+++ Dataset extract

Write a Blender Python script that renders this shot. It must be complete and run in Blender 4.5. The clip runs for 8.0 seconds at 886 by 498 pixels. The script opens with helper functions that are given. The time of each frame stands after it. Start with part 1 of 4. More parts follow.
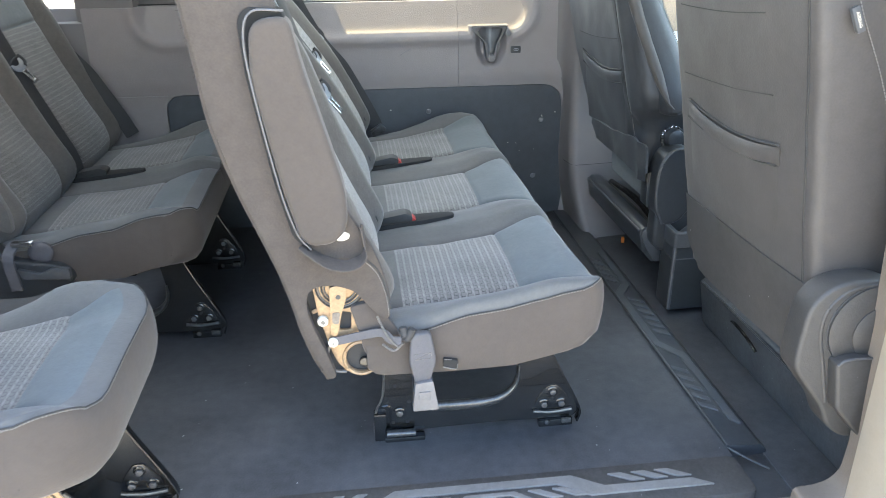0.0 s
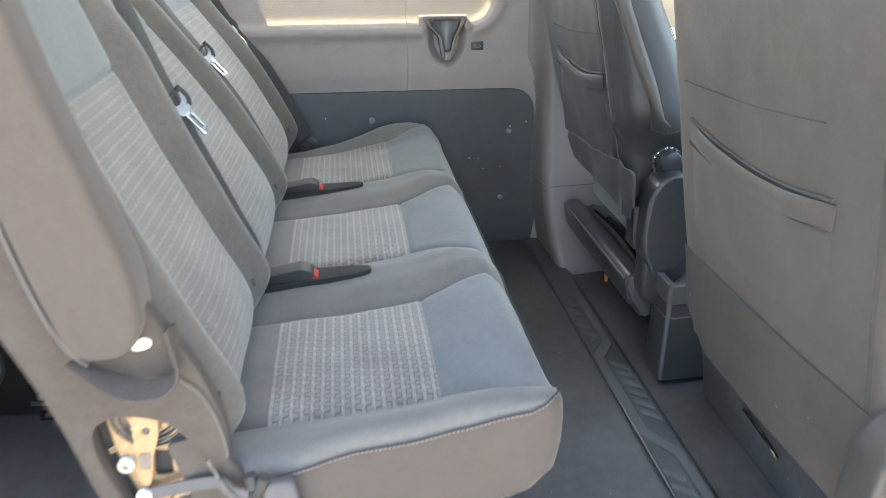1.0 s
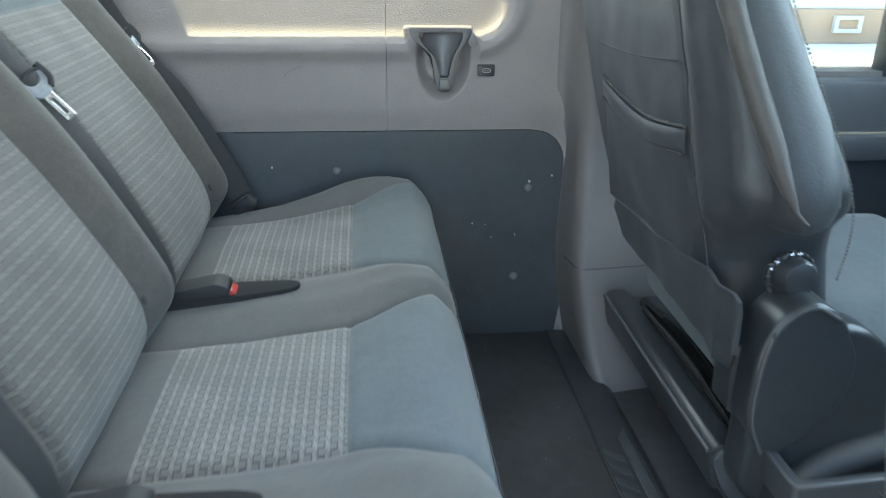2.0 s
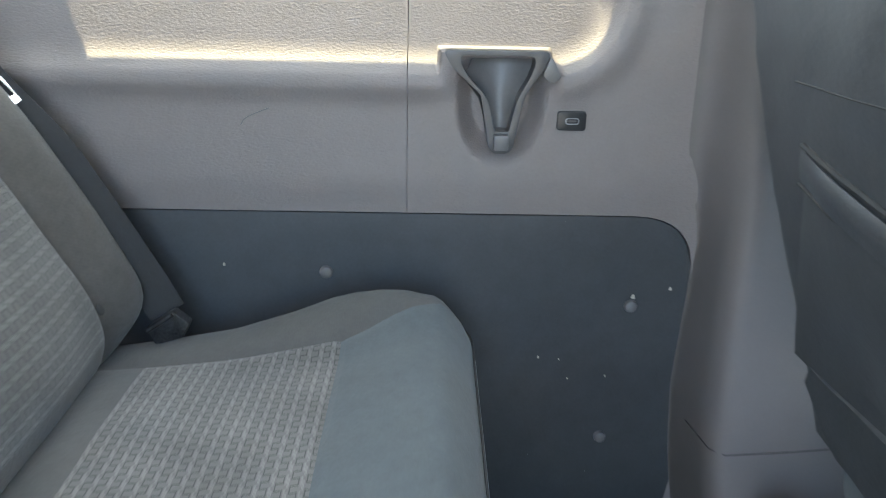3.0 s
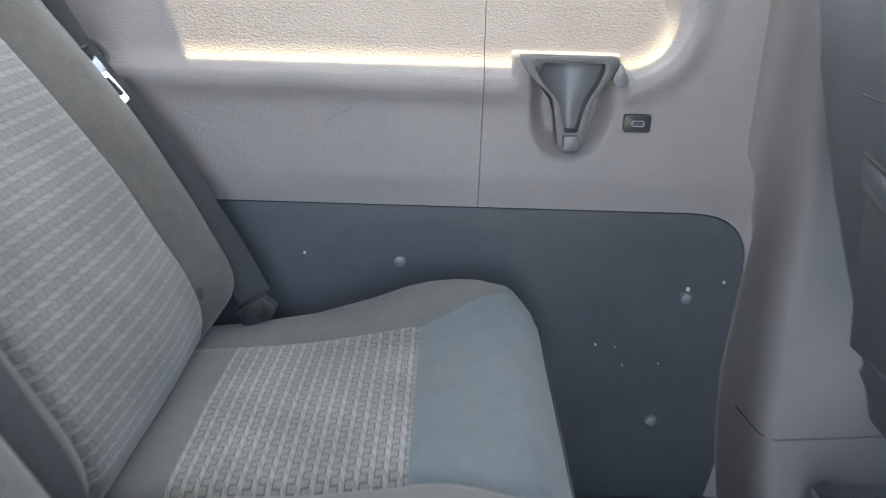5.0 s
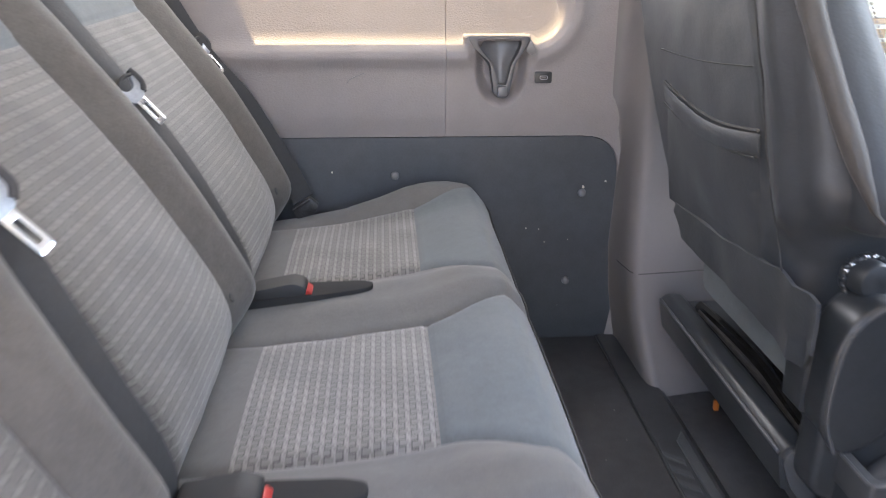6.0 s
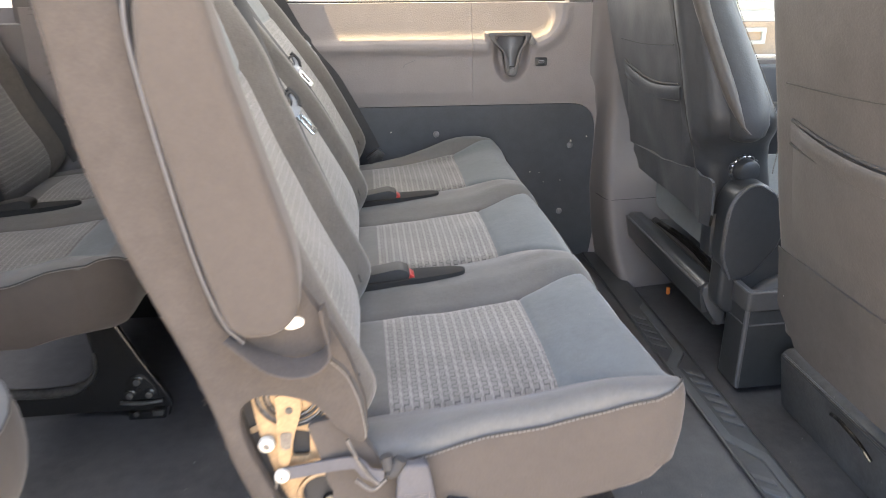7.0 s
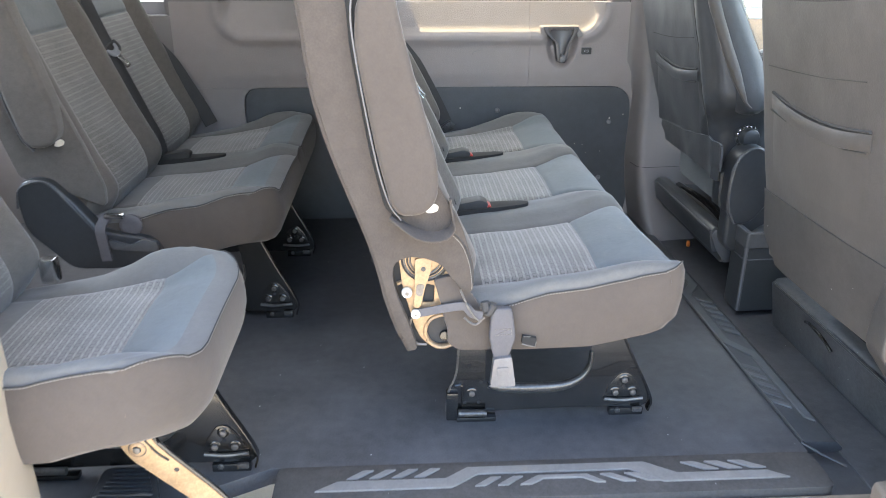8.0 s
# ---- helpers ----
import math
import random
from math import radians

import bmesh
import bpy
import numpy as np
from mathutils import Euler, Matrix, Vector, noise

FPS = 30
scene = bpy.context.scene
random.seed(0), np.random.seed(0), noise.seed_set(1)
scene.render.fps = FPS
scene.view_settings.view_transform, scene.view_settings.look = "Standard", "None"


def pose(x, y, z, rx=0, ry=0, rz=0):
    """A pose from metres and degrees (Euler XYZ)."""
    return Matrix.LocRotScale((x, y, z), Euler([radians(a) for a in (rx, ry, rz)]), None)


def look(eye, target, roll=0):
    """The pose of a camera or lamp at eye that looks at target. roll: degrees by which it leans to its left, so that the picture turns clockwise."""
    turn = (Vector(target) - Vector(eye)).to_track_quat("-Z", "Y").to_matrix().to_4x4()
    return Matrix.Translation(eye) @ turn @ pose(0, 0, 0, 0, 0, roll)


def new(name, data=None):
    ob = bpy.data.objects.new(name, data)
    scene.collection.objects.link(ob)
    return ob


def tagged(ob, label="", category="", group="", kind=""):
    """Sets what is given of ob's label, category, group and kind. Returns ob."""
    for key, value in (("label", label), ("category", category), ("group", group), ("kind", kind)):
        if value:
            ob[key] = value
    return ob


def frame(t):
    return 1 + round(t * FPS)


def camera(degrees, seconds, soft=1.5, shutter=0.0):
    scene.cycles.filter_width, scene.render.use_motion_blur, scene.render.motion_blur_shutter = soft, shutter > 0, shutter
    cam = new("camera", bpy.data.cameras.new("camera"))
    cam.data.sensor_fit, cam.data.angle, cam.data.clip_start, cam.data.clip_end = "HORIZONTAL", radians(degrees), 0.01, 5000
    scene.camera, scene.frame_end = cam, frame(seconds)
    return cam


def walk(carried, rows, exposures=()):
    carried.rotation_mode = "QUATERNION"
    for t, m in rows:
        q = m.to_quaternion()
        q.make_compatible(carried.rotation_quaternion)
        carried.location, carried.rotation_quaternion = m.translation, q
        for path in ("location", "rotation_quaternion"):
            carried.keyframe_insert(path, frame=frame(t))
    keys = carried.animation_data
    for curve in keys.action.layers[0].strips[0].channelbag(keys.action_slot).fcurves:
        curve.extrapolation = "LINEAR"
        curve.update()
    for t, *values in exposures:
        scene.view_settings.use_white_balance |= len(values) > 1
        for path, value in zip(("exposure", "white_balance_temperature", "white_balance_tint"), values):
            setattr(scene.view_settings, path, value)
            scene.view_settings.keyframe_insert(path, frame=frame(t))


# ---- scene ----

++++++

• **What the exercise asks**
From the first line above through the line containing "radians(degrees), 0.01, 5000", copy everything exactly, without the pictures.

• **Answer to this problem**
Write a Blender Python script that renders this shot. It must be complete and run in Blender 4.5. The clip runs for 8.0 seconds at 886 by 498 pixels. The script opens with helper functions that are given. The time of each frame stands after it. Start with part 1 of 4. More parts follow.
0.0 s
1.0 s
2.0 s
3.0 s
5.0 s
6.0 s
7.0 s
8.0 s
# ---- helpers ----
import math
import random
from math import radians

import bmesh
import bpy
import numpy as np
from mathutils import Euler, Matrix, Vector, noise

FPS = 30
scene = bpy.context.scene
random.seed(0), np.random.seed(0), noise.seed_set(1)
scene.render.fps = FPS
scene.view_settings.view_transform, scene.view_settings.look = "Standard", "None"


def pose(x, y, z, rx=0, ry=0, rz=0):
    """A pose from metres and degrees (Euler XYZ)."""
    return Matrix.LocRotScale((x, y, z), Euler([radians(a) for a in (rx, ry, rz)]), None)


def look(eye, target, roll=0):
    """The pose of a camera or lamp at eye that looks at target. roll: degrees by which it leans to its left, so that the picture turns clockwise."""
    turn = (Vector(target) - Vector(eye)).to_track_quat("-Z", "Y").to_matrix().to_4x4()
    return Matrix.Translation(eye) @ turn @ pose(0, 0, 0, 0, 0, roll)


def new(name, data=None):
    ob = bpy.data.objects.new(name, data)
    scene.collection.objects.link(ob)
    return ob


def tagged(ob, label="", category="", group="", kind=""):
    """Sets what is given of ob's label, category, group and kind. Returns ob."""
    for key, value in (("label", label), ("category", category), ("group", group), ("kind", kind)):
        if value:
            ob[key] = value
    return ob


def frame(t):
    return 1 + round(t * FPS)


def camera(degrees, seconds, soft=1.5, shutter=0.0):
    scene.cycles.filter_width, scene.render.use_motion_blur, scene.render.motion_blur_shutter = soft, shutter > 0, shutter
    cam = new("camera", bpy.data.cameras.new("camera"))
    cam.data.sensor_fit, cam.data.angle, cam.data.clip_start, cam.data.clip_end = "HORIZONTAL", radians(degrees), 0.01, 5000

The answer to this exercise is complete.